Americans met Easy Rawlins in the book, “Devil in a Blue Dress,” in 1991 and followed the private investigator’s escapades for more than two decades in a series of gripping mysteries such as “White Butterfly,” “Six Easy Pieces,” “Cinnamon Kiss” and “Rose Gold.”
Now crime fiction novelist Walter Mosley has issued the 14th novel on Rawlins, “Charcoal Joe,” continuing the exciting adventures of the popular black detective as he risks his life to solve another mystery.
Mosley, who has written a range of fiction, nonfiction, political and philosophical works, has created an enduring character in Rawlins as well as a thoughtful commentary on African American life in Los Angeles from the 1940s to the present. Throughout the series, Easy encounters racism, discrimination, police brutality and economic challenges. Yet, he survives and succeeds.

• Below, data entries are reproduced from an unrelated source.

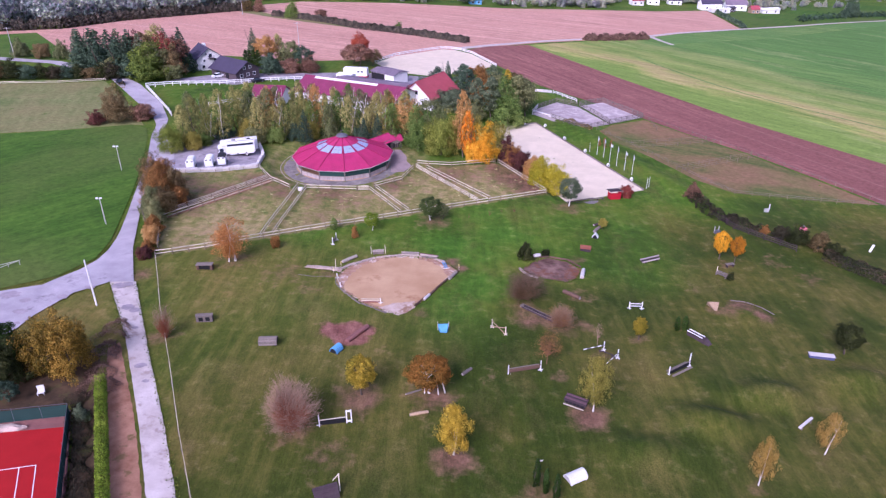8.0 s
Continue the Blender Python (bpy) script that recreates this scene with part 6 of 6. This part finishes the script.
def wing(parent, x, y, h, mat=None, spread=0.34, turn=0):
    """Upright of a show jump with a cross foot."""
    mat = mat or M_WHITE
    stand("upright", parent, mat, x, y, 0, 0.11, 0.11, h)
    c, s = math.cos(radians(turn)), math.sin(radians(turn))
    bar("foot", parent, mat, (x - spread * s, y - spread * c, 0.07), (x + spread * s, y + spread * c, 0.07), 0.1, 0.12)
    bar("foot", parent, mat, (x - spread * c, y + spread * s, 0.07), (x + spread * c, y - spread * s, 0.07), 0.1, 0.12)


def rail_jump(x, y, turn, l, label, rails=((0.5, 0.5),), h=1.4, rail_mat=None, wing_mat=None, panel=None, striped=False, wings=(True, True), second_h=None):
    """Show jump: two uprights and poles between; rails: heights at both ends."""
    o = thing("pole_jump", x, y, turn=turn, label=label, category="jump")
    if wings[0]:
        wing(o, -l / 2, 0, h, wing_mat)
    if wings[1]:
        wing(o, l / 2, 0, second_h or h, wing_mat)
    for k, (za, zb) in enumerate(rails):
        yy = -0.1 + 0.05 * k
        if striped:
            n = 6
            for i in range(n):
                t0, t1 = i / n, (i + 1) / n
                bar("pole_band", o, M_WHITE if i % 2 == 0 else M_GREY, (-l / 2 + l * t0, yy, za + (zb - za) * t0), (-l / 2 + l * t1, yy, za + (zb - za) * t1), 0.12, 0.12, "log")
        else:
            bar("pole", o, rail_mat or M_RAIL, (-l / 2, yy, za), (l / 2, yy, zb), 0.13, 0.13, "log")
    if panel:
        bar("panel", o, panel[0], (-l / 2 + 0.1, 0, panel[1]), (l / 2 - 0.1, 0, panel[1]), 0.06, panel[2])
    return o


# jumps on the pool banks
log(-3.9, 55.6, 46, 3.1, 0.3, M_BARREL, "grey log jump on the pool bank")
j = box_jump(0.75, 58.7, 8, 1.9, 0.75, 0.62, M_OLDWOOD, "silvery plank jump between two posts on the bank", 0, M_BARREL, M_OLDWOOD)
for s in (-1, 1):
    stand("wing_post", j, M_RAIL, s * 1.25, 0, 0, 0.1, 0.1, 1.6)
for i, (x, y, t) in enumerate([(6.5, 58.9, -5), (9.8, 58.4, -16)]):
    o = thing("log_pile", x, y, turn=t, label="row of weathered logs on the pool bank", category="logs")
    for k in range(4):
        bar("log", o, (M_BARREL, M_OLDWOOD, M_BARREL, M_BROWNWOOD)[(k + i) % 4], (-1.5 - 0.08 * (k % 3), -0.4 + 0.27 * k, 0.2 + 0.22 * (k in (1, 2))), (1.5 + 0.07 * (k % 2), -0.37 + 0.27 * k, 0.22 + 0.22 * (k in (1, 2))), 0.32, 0.32, "log")
o = thing("blue_plank_pair", 12.6, 55.7, turn=-76, label="two narrow blue planks lying on the sand", category="planks")
bar("plank", o, M_BLUE, (-1.4, -0.2, 0.2), (1.4, -0.2, 0.22), 0.16, 0.1)
bar("plank", o, M_BLUE, (-1.4, 0.14, 0.22), (1.3, 0.14, 0.2), 0.14, 0.1)
bar("trestle", o, M_WHITE, (1.3, -0.6, 0.1), (1.3, 0.5, 0.1), 0.1, 0.1)
log(14.0, 51.6, 62, 2.6, 0.3, M_BARREL, "thick grey log on the pool edge")
log(9.9, 44.0, 62, 1.8, 0.24, M_BLOCK, "pale log on the pool edge")
for x, y in ((15.1, 54.2), (-5.0, 52.9), (-5.9, 50.6)):
    o = thing("marker_flag", x, y, label="small yellow-white flag marker at the pool", category="marker", group="pool markers")
    stand("stick", o, M_RAIL, 0, 0, 0, 0.06, 0.06, 1.1)
    stand("panel", o, M_YELLOW, 0.0, 0.12, 0.7, 0.12, 0.3, 0.3)
rail_jump(1.3, 41.6, -1, 3.0, "low pole jump with a white foot on the pool sand", ((0.45, 0.45), (0.75, 0.75)), 0.9, M_RAIL, panel=(M_PINKROOF, 0.25, 0.3), wings=(False, True))
rail_jump(-4.6, 47.6, -72, 3.0, "low rail with white feet beside the pool", ((0.7, 0.5),), 0.9, M_RAIL)
o = thing("gate_post", -5.6, 51.2, label="bent pale pole at the pool ramp", category="pole")
bar("stick", o, M_RAIL, (0, 0, 0), (0.0, 0.1, 2.3), 0.08, 0.08)
# jumps across the course
box_jump(-27.0, 49.6, 2, 2.6, 1.0, 0.95, M_BROWNWOOD, "brown planked table jump with an opening", 0, M_OLDWOOD)
box_jump(-22.0, 34.1, 6, 2.3, 0.55, 1.05, M_DARKWOOD, "grey planked jump with two square openings", 2, M_OLDWOOD)
barrel_jump(-11.6, 29.2, 3, 2.5, 1.5, 1.1, M_OLDWOOD, "grey slatted half-round jump with base shadow painted as black skids", M_BLACK)
barrel_jump(-2.0, 28.2, 62, 1.5, 1.3, 0.95, M_BLUE, "blue half-round jump on the bare earth", M_BLACK)
log(0.4, 32.4, 58, 4.6, 0.36, M_RED_EARTH, "long reddish earth bank behind the blue jump", name="earth_bank")
o = thing("blue_jump", 12.7, 34.6, turn=4, scale=0.78, label="sky-blue wedge-shaped brush jump with two posts", category="jump")
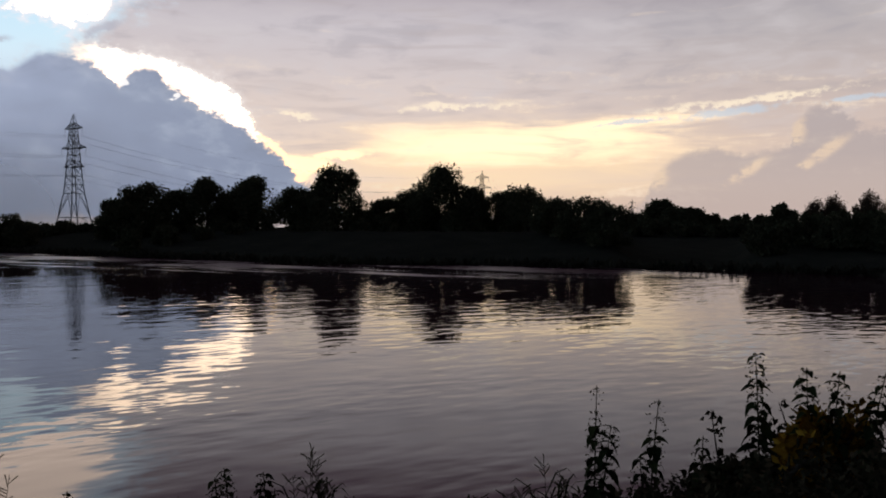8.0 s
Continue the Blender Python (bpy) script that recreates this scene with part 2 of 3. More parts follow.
build_sky()
sun_data = bpy.data.lights.new("sun", "SUN")
sun_data.energy, sun_data.angle, sun_data.color = 0.0025, radians(1.6), (1.0, 0.72, 0.42)
sun = new("sun", sun_data)
sun_way = Vector((math.sin(radians(SUN_AZ)) * math.cos(radians(SUN_EL)), math.cos(radians(SUN_AZ)) * math.cos(radians(SUN_EL)), math.sin(radians(SUN_EL))))
sun.matrix_world = look(sun_way * 50, (0, 0, 0))


# ---------------------------------------------------------------- materials
def material(name, tones, scale=1.0, rough=0.8, bump=0.0, bump_scale=20.0, metal=0.0, per="island", coords="Object", fine=6.0, gloss=0.0):
    """tones: dark, mid and light base colour; varied by piece, by broad patches and by fine grain."""
    m = bpy.data.materials.new(name)
    m.use_nodes = True
    nt = m.node_tree
    b = nt.nodes["Principled BSDF"]
    co = nt.nodes.new("ShaderNodeTexCoord").outputs[coords]
    broad, grain = noise_node(nt, co, scale, 3.0), noise_node(nt, co, scale * fine, 5.0, 0.65)
    v = math_node(nt, "ADD", math_node(nt, "MULTIPLY", broad, 0.55), math_node(nt, "MULTIPLY", grain, 0.45))
    if per == "island":
        r = nt.nodes.new("ShaderNodeNewGeometry").outputs["Random Per Island"]
        v = math_node(nt, "ADD", math_node(nt, "MULTIPLY", v, 0.6), math_node(nt, "MULTIPLY", r, 0.4))
    elif per == "object":
        r = nt.nodes.new("ShaderNodeObjectInfo").outputs["Random"]
        v = math_node(nt, "ADD", math_node(nt, "MULTIPLY", v, 0.6), math_node(nt, "MULTIPLY", r, 0.4))
    c = mix_color(nt, smooth(nt, v, 0.25, 0.52), tones[0], tones[1])
    c = mix_color(nt, smooth(nt, v, 0.5, 0.8), c, tones[2])
    nt.links.new(c, b.inputs["Base Color"])
    nt.links.new(math_node(nt, "MULTIPLY_ADD", grain, 0.3, rough - 0.15), b.inputs["Roughness"])
    b.inputs["Metallic"].default_value = metal
    b.inputs["Specular IOR Level"].default_value = gloss
    if bump:
        bn = nt.nodes.new("ShaderNodeBump")
        bn.inputs["Strength"].default_value, bn.inputs["Distance"].default_value = 1.0, bump
        nt.links.new(noise_node(nt, co, bump_scale, 6.0, 0.6), bn.inputs["Height"])
        nt.links.new(bn.outputs[0], b.inputs["Normal"])
    return m


def water_material():
    m = bpy.data.materials.new("river_water")
    m.use_nodes = True
    nt = m.node_tree
    b = nt.nodes["Principled BSDF"]
    b.inputs["Base Color"].default_value = (0.040, 0.014, 0.022, 1)
    b.inputs["IOR"].default_value = 1.333
    b.inputs["Roughness"].default_value = 0.02
    geo = nt.nodes.new("ShaderNodeNewGeometry").outputs["Position"]

    def mapped(rot, sx, sy):
        n = nt.nodes.new("ShaderNodeMapping")
        n.inputs["Rotation"].default_value = (0, 0, radians(rot))
        n.inputs["Scale"].default_value = (sx, sy, 1)
        nt.links.new(geo, n.inputs[0])
        return n.outputs[0]

    split = nt.nodes.new("ShaderNodeSeparateXYZ")
    nt.links.new(geo, split.inputs[0])
    patch = noise_node(nt, mapped(35, 0.03, 0.10), 1.0, 3.0, 0.55, 0.6)     # wind lanes along the stream
    calm = smooth(nt, patch, 0.36, 0.62, 0.25, 1.0)
    h1 = noise_node(nt, mapped(14, 0.85, 1.5), 1.0, 1.0, 0.4)
    h2 = noise_node(nt, mapped(-9, 1.5, 3.0), 1.0, 1.0, 0.4)
    h3 = noise_node(nt, mapped(8, 0.16, 0.26), 1.0, 1.0, 0.5)
    h = math_node(nt, "ADD", math_node(nt, "MULTIPLY", h1, 0.026), math_node(nt, "MULTIPLY", h2, 0.010))
    # sheltered and smooth under the near bank, ruffled in mid-stream
    h = math_node(nt, "MULTIPLY", h, math_node(nt, "MULTIPLY", calm, smooth(nt, split.outputs[1], 9.0, 19.0, 0.72, 1.0)))
    h = math_node(nt, "ADD", h, math_node(nt, "MULTIPLY", h3, 0.016))
    # bright ruffled seams of the current, along the far bank and across the open reach
    x, y = split.outputs[0], split.outputs[1]
    c, s = math.cos(radians(-57)), math.sin(radians(-57))
    along = math_node(nt, "ADD", math_node(nt, "MULTIPLY", x, c), math_node(nt, "MULTIPLY", y, s))
    across = math_node(nt, "SUBTRACT", math_node(nt, "MULTIPLY", y, c), math_node(nt, "MULTIPLY", x, s))
    seam_a = noise_node(nt, combine(nt, math_node(nt, "MULTIPLY", along, 0.05), math_node(nt, "MULTIPLY", across, 0.30), 3.0), 1.0, 5.0, 0.6, 0.9)
    seam_b = noise_node(nt, combine(nt, math_node(nt, "MULTIPLY", x, 0.016), math_node(nt, "MULTIPLY", y, 0.06), 9.0), 1.0, 4.0, 0.6, 0.5)
    seam_a = math_node(nt, "ADD", seam_a, smooth(nt, across, 42.0, 58.0, 0.0, 0.10))       # more of them off the far bank
    seam = math_node(nt, "MULTIPLY", smooth(nt, seam_a, 0.53, 0.62), math_node(nt, "MULTIPLY", smooth(nt, y, 30.0, 50.0), smooth(nt, across, 34.0, 46.0)))
    seam = math_node(nt, "MAXIMUM", seam, math_node(nt, "MULTIPLY", smooth(nt, seam_b, 0.50, 0.64), smooth(nt, y, 80.0, 150.0)))
    rough = math_node(nt, "ADD", smooth(nt, y, 50.0, 300.0, 0.012, 0.07), math_node(nt, "MULTIPLY", seam, 0.30))
    nt.links.new(rough, b.inputs["Roughness"])
    bn = nt.nodes.new("ShaderNodeBump")
    bn.inputs["Strength"].default_value, bn.inputs["Distance"].default_value = 1.0, 1.0
    nt.links.new(h, bn.inputs["Height"])
    nt.links.new(bn.outputs[0], b.inputs["Normal"])
    return m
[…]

There is no underlying attempt to send a message to the nation, according to Mosley. It’s more an effort to entertain.
“I don’t have any particular messages. I think that I’m writing about this guy’s life and it’s interesting being black in America,” he said. “I do like that I’m creating black male heroes and I do like it that black men can read these books.”
“Charcoal Joe” is titled after another black man who hires Rawlins to clear his doctoral-candidate son of the murder of a white man. En route into the mission, Easy faces a host of bad guys, dead bodies, corrupt police and cunning women.
In addition to Rawlins, Mosley has created several black males with colorful names such as Fearless Jones, “Mouse” Alexander and “Whisper” Natly. These memorable characters are strong, shrewd, purposeful and humorous as they deal with life ’s ups and downs.
“It’s all about the characters. Either it’s a new character that I’m discovering more about and that’s just what it is. I just start writing and it’s really a lot of fun,” said Mosley, who grew up in Los Angeles.